In order to make our queries more readable, quicker to write and debug we can use table aliases. This is where we give the table a shorthand name (after its definition in the FROM clause). We can then use this shorthand name in the rest of the query when referencing the table. Using table aliases we can rewrite our initial INNER JOIN example as follows:

SELECT E.Name, TT.TrainingTitle, TT.TrainingDate
FROM Employee E
	INNER JOIN TrainingTaken TT ON E.EmployeeID = TT.EmployeeID

In the above example we have given the Employee table an alias of E and the TrainingTaken table an alias of TT. You can see how this helps the readability of queries, especially if you have a query which had 3 or more tables joined together.

Joining more than 2 tables

We can create more than one join in a query as follows:

SELECT a.Column1, b.Column1, c.Column1
FROM TableA a INNER JOIN
	TableB b ON a.AID = b.AID INNER JOIN
	TableC c ON b.BID = c.BID
ORDER BY a.Column1, b.Column1

The same query could be rewritten as:

SELECT a.Column1, b.Column1, c.Column1
FROM TableA a JOIN TableB b JOIN TableC c
WHERE a.AID = b.AID 
	AND b.BID = c.BID
ORDER BY a.Column1, b.Column1

Conclusion

In this article we have demonstrated the concept of the INNER JOIN and how it is used to match data from related tables. We can see that the JOIN clause is an essential tool when querying well designed, relational databases. Without the JOIN clause we would not be able to define meaningful relationships between tables in our database.
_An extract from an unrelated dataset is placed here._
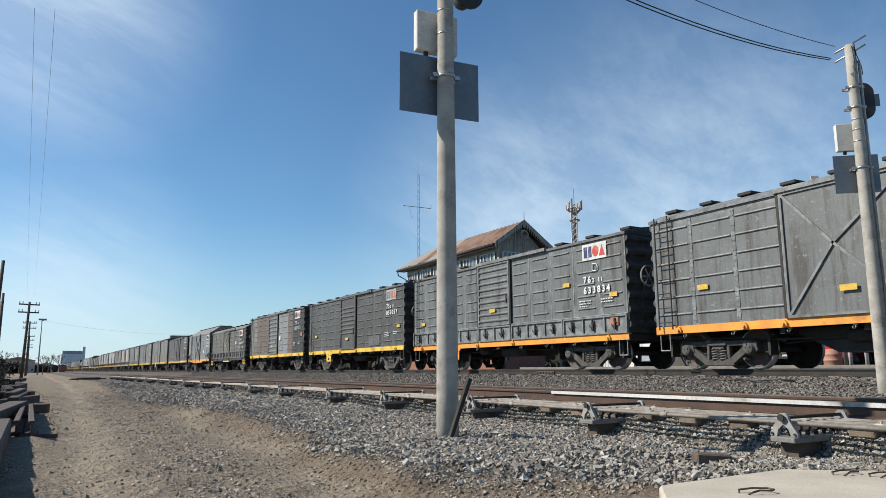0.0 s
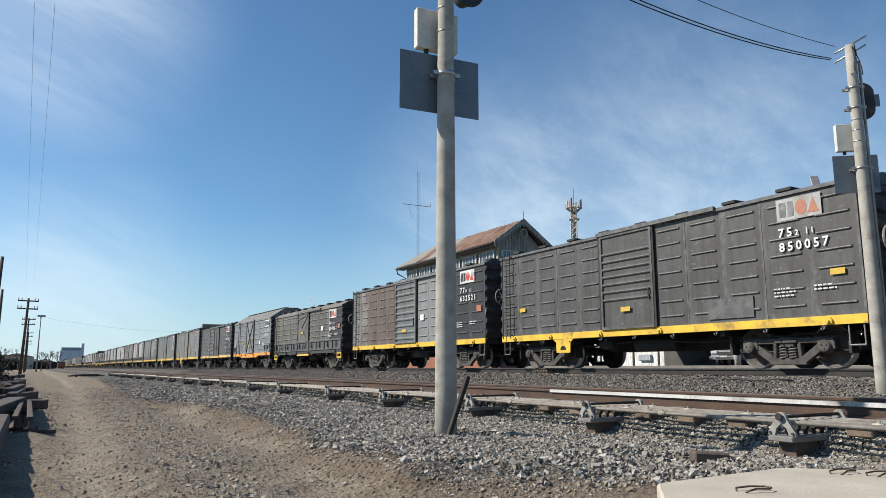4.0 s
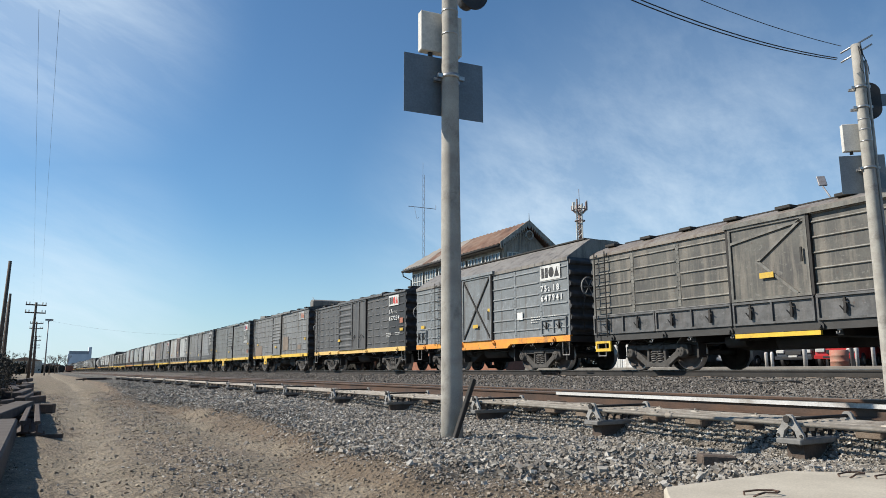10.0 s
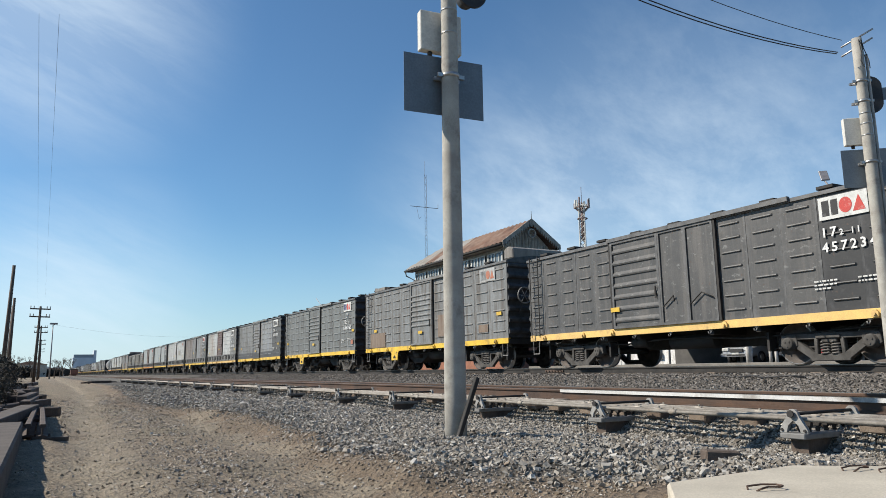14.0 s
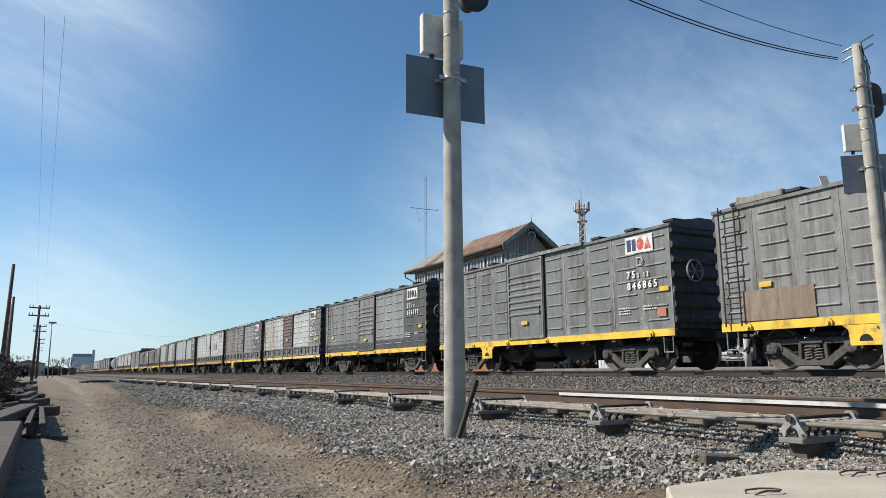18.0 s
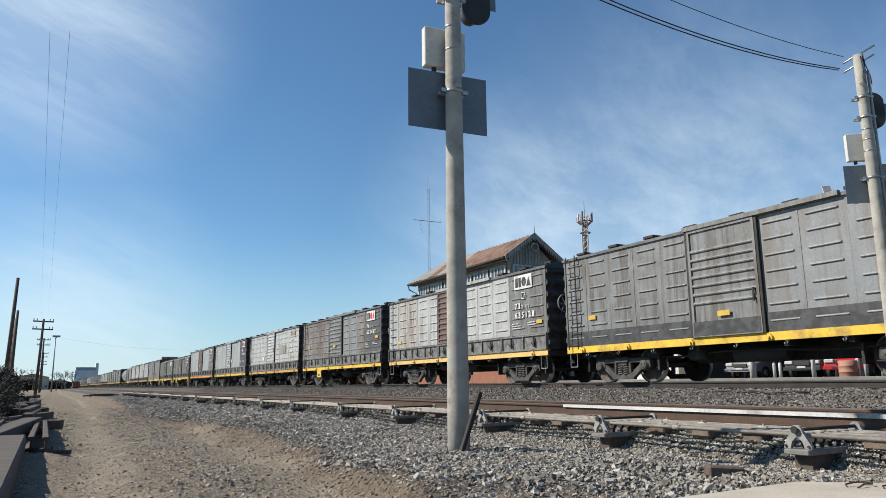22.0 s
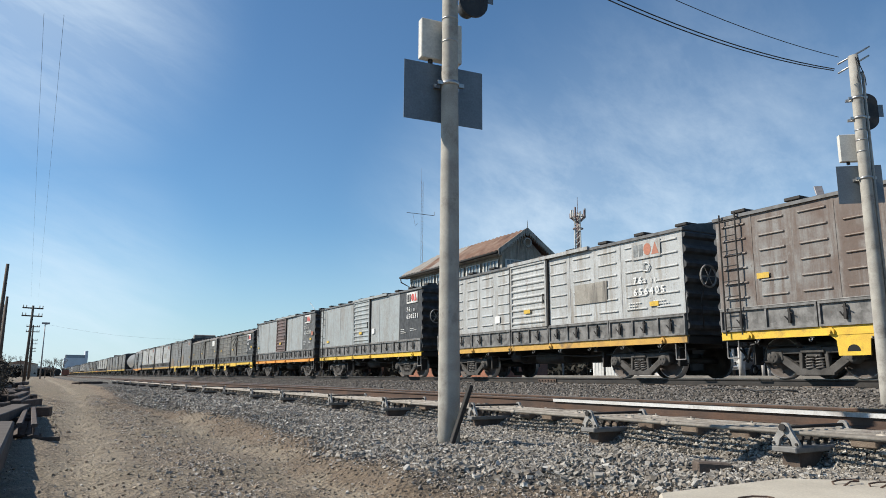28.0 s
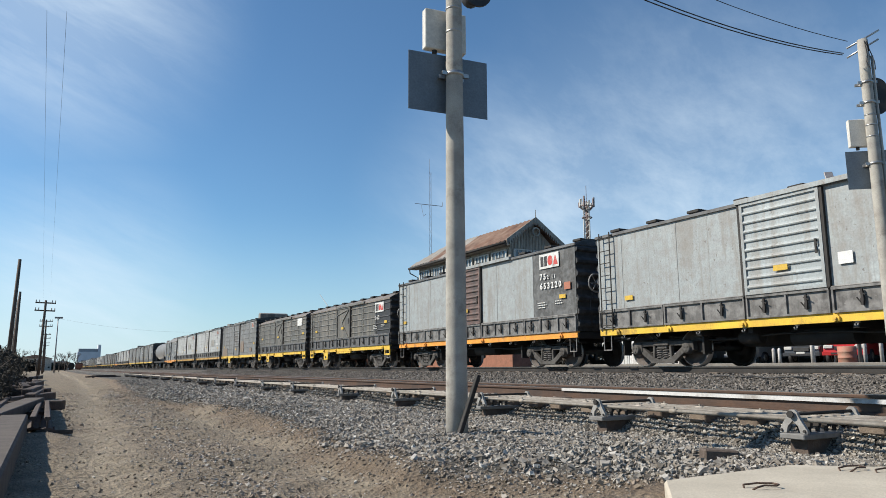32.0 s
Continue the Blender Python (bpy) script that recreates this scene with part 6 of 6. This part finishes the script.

We have seen how the join relationship can be specified either after the ON keyword in the JOIN clause or in the WHERE clause. We have also seen how table aliases can help make writing, reading and maintaining our SQL statements easier.

We have seen how the INNER JOIN only returns data from a table when a match is found in the other table specified in the JOIN. When data is required from one of the tables in the JOIN regardless of whether a match is found in the other table then an OUTER JOIN must be used.